Only two years after finishing dead last, and three after the drugs scandal came to light, the Sharks blasted through the 2016 finals series to book a date with the ever-dangerous Melbourne Storm.

They won, thus claiming their first national title since forming in 1967.

Hurricanes – Super Rugby 2016

To date, there have been 20 editions of the annual Super Rugby tournament.

For most of those, the Hurricanes have merely made up the numbers.

They came close in 2015, losing to Highlanders after reaching the decider for the first time since 2006.

Not to be deterred, they put together another strong campaign in 2016 to top the New Zealand conference en route to a final clash with South Africa’s Lions.

They made no mistake this time, romping to a 20-3 victory and thus ending to their 20-year Super Rugby title drought.

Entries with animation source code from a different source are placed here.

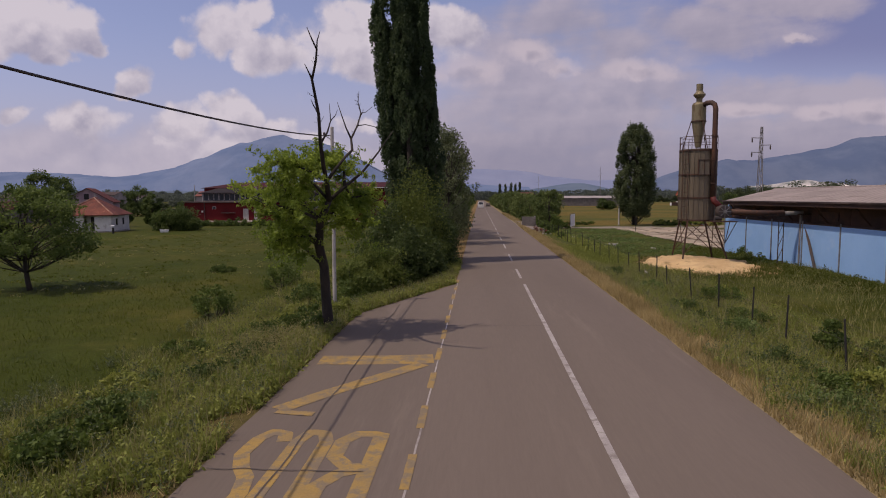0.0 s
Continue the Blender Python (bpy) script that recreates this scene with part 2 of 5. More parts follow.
def field():
    """Ground cover: meadow with dry and lush patches, straw along the kerbs, bare trampled spots."""
    m = bpy.data.materials.new("meadow")
    m.use_nodes = True
    t = m.node_tree
    b = t.nodes["Principled BSDF"]
    geo = t.nodes.new("ShaderNodeNewGeometry")
    xyz = t.nodes.new("ShaderNodeSeparateXYZ")
    t.links.new(geo.outputs["Position"], xyz.inputs[0])
    def cloudy(scale, detail=5.0, roughness=0.6):
        n = node(t, "ShaderNodeTexNoise", Scale=scale, Detail=detail, Roughness=roughness)
        t.links.new(geo.outputs["Position"], n.inputs["Vector"])
        return n.outputs[0]
    wide_patch, mid, fine_, tuft = cloudy(0.045), cloudy(0.35), cloudy(3.2), cloudy(14.0)
    green = blend(t, ramp(t, wide_patch, 0.35, 0.65), (0.031, 0.045, 0.005), (0.047, 0.056, 0.007))
    green = blend(t, calc(t, "MULTIPLY", ramp(t, cloudy(0.11), 0.46, 0.74), 0.75), green, (0.080, 0.072, 0.012))
    green = blend(t, calc(t, "MULTIPLY", ramp(t, mid, 0.54, 0.72), 0.5), green, (0.092, 0.082, 0.018))
    green = blend(t, calc(t, "MULTIPLY", ramp(t, cloudy(1.3, 3.0), 0.64, 0.74), 0.55), green, (0.135, 0.128, 0.045))
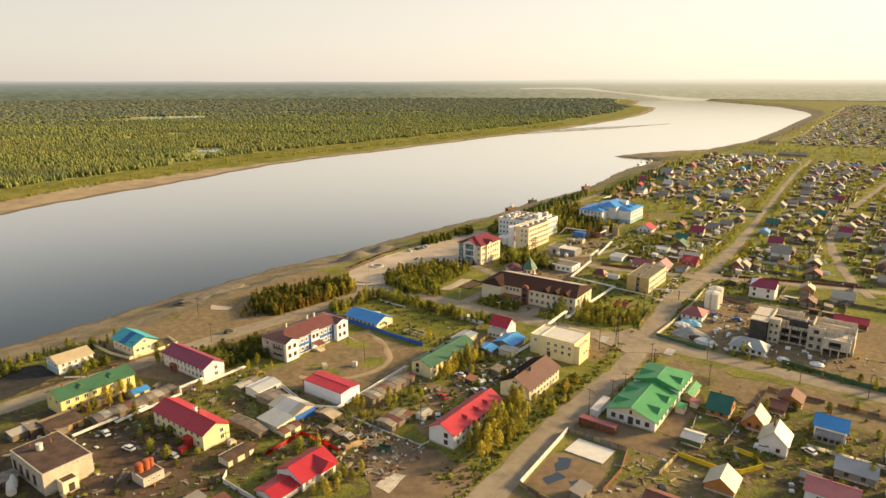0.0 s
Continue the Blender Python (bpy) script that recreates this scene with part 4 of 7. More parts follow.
e, la, lb = pitched(229.3, 237.2, 132.2, 141, 4.4, 7.6, "b", "white", "red", "white cottage with a steep dark red roof", over=0.4)
windows(e, "-a", (la, lb), [2.2, 6.4], [3.2], 0.9, 1.1)
windows(e, "-b", (la, lb), [3.9], [5.0], 0.8, 0.9)
bm = bmesh.new()
prism(bm, [(-3.2, -0.4), (0, -0.4), (0, 3.2), (-3.2, 2.3)], 1.2, 7.8, "y")
part("porch", bm, M["white"], e, "low white lean-to porch")
windows(e, "-a", (la, lb), [2.6, 4.4, 6.2], [1.3], 1.1, 0.9, at=(-3.2, 0))
bm = bmesh.new()
prism(bm, [(-3.5, 2.25), (0.0, 3.25), (0.0, 3.4), (-3.5, 2.4)], 0.9, 8.1, "y")
part("porch_roof", bm, M["greyY"], e, "grey sheet porch roof")

e, la, lb = pitched(217, 228, 122.5, 131, 2.9, 4.3, "a", "grey_wall", "blue", "plank yard shed under a bright blue sheet roof", "shed", "shed", over=0.6)
door(e, -0.02, 4, "-a")
e, la, lb = pitched(207.5, 213.5, 127, 134, 2.6, 3.3, "a", "wood", "blue", "low plank lean-to with blue sheets", "shed", "shed", over=0.4)
e, la, lb = pitched(211.5, 217, 119.5, 125.5, 2.7, 3.2, "b", "cream", "grey", "small pale hut with a grey sheet roof", "hut", "shed", over=0.3)
e, la, lb = pitched(209.8, 220.5, 141.8, 148.2, 2.7, 2.95, "a", "cream", "zinc", "long plank shed with a worn grey sheet roof", "shed", "shed", over=0.4)

# the pale yellow office by the crossing
e = thing("office_block", 221.0, 94.6, "pale yellow flat-roofed three-storey office in stepped blocks", "office")
flat_block(e, 0, 13.5, 2.0, 17.0, 8.5, "pale_yellow", "white_roof")
flat_block(e, 1.3, 14.0, 17.0, 22.2, 7.7, "pale_yellow", "white_roof")
flat_block(e, 0.6, 9.5, 0, 2.0, 7.2, "pale_yellow", "white_roof")
flat_block(e, 13.5, 17.5, 3.0, 12.0, 7.4, "pale_yellow", "white_roof")
windows(e, "-a", (13, 16), [4.0, 7.0, 10.0, 13.2], [3.7, 6.2], 1.1, 1.2)
windows(e, "-a", (13, 16), [19.8], [5.9], 1.1, 1.2, at=(1.3, 0))
windows(e, "-b", (13, 16), [5.0, 7.5], [3.7], 1.0, 1.2)
door(e, -0.02, 13.0, "-a", 1.3, 2.3)
for i in range(7):
    bm = bmesh.new()
    box(bm, 9.8 + i * 0.4, 10.2 + i * 0.4, 0.6, 1.9, 0, 3.4 - i * 0.45)
    part("stair_step", bm, M["orange_wall"], e, "timber step of the outside stair")
bm = bmesh.new()
box(bm, 9.6, 12.6, 0.5, 0.58, 3.4, 4.3)
part("stair_rail", bm, M["orange_wall"], e)

e, la, lb = pitched(182.5, 205.5, 95.5, 107.2, 5.3, 8.2, "a", "cream", "umber", "cream two-storey house with a dark brown metal roof", "apartment_house", "house", over=0.7)
# dark overlay puts shade into the colour of the slope away from the sun
bm = bmesh.new()
kk = (8.2 - 5.3) / (lb / 2)
v = [bm.verts.new(p) for p in ((-0.7, lb + 0.7, 5.3 - 0.7 * kk + 0.12), (la + 0.7, lb + 0.7, 5.3 - 0.7 * kk + 0.12), (la + 0.7, lb / 2 + 0.05, 8.33), (-0.7, lb / 2 + 0.05, 8.33))]
bm.faces.new(v[::-1])
bmesh.ops.solidify(bm, geom=bm.faces[:], thickness=0.03)
part("roof_sheet", bm, M["dark_brownX"], e, "dark brown sheet painting shade on one roof side")
windows(e, "-a", (la, lb), [lb / 2], [1.7, 4.0], 1.0, 1.2, "frame_brown")
windows(e, "-a", (la, lb), [lb / 2 - 0.5, lb / 2 + 0.5], [6.4], 0.5, 0.7, "frame_brown")
windows(e, "-b", (la, lb), spread(1, la - 1, 9), [1.7, 4.0], 1.1, 1.3)
chimney(e, 9.0, lb / 2 - 1.0, 7.2, 9.0, 0.35, "dark_steel")
chimney(e, 4.0, lb / 2 + 1.6, 7.0, 8.9, 0.3, "dark_steel")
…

Sergio Garcia – US Masters 2017

When Garcia burst into the public eye as a teenager with his second-place finish at the 1999 PGA Championship, it seemed that major success was just around the corner.

And yet, despite a set of skills that the vast majority of his peers could only dream of possessing, for many, many years it looked as though the Spaniard might never crack one of the big four.

His form fluctuated, his short game ran hot and cold, and at one point his pre-shot routine became so riddled with superfluous waggling that even the galleries started turning on him.

But now, at the 37 years of age, Garcia has finally got the monkey off his back after edging out Justin Rose in a thrilling last-round tussle at the 2017 Masters.

That ended a run of 73 major starts without a win – a streak that only Lee Westwood (75) and Jay Haas (87) have bettered, so to speak.

Roger Federer – Australian Open 2017

After a disappointing and injury-riddled 2016, many thought Federer’s glittering tennis career was just about done.

The Swiss superstar had gone five years without adding to his 17 Grand Slam titles when he made his return at the 2017 Australian Open.

In that time, the likes of Novak Djokovic, Andy Murray and Stan Wawrinka had emerged as the men to beat in the men’s draw.

But the crowds at Melbourne Park witnessed something special as Federer turned back the clock to produce a stunning run, defeating high seeds such as Tomas Berdych, Kei Nishikori and Wawrinka along the way.

The final between he and the similarly resurgent Rafael Nadal was a battle for the ages, drawing comparisons to their famous tussle in the 2008 Wimbledon decider.

But this time it was 35-year-old Federer who emerged victorious, clinching a see-sawing classic in five sets to become the oldest man to win a Grand Slam since Ken Rosewall in 1972.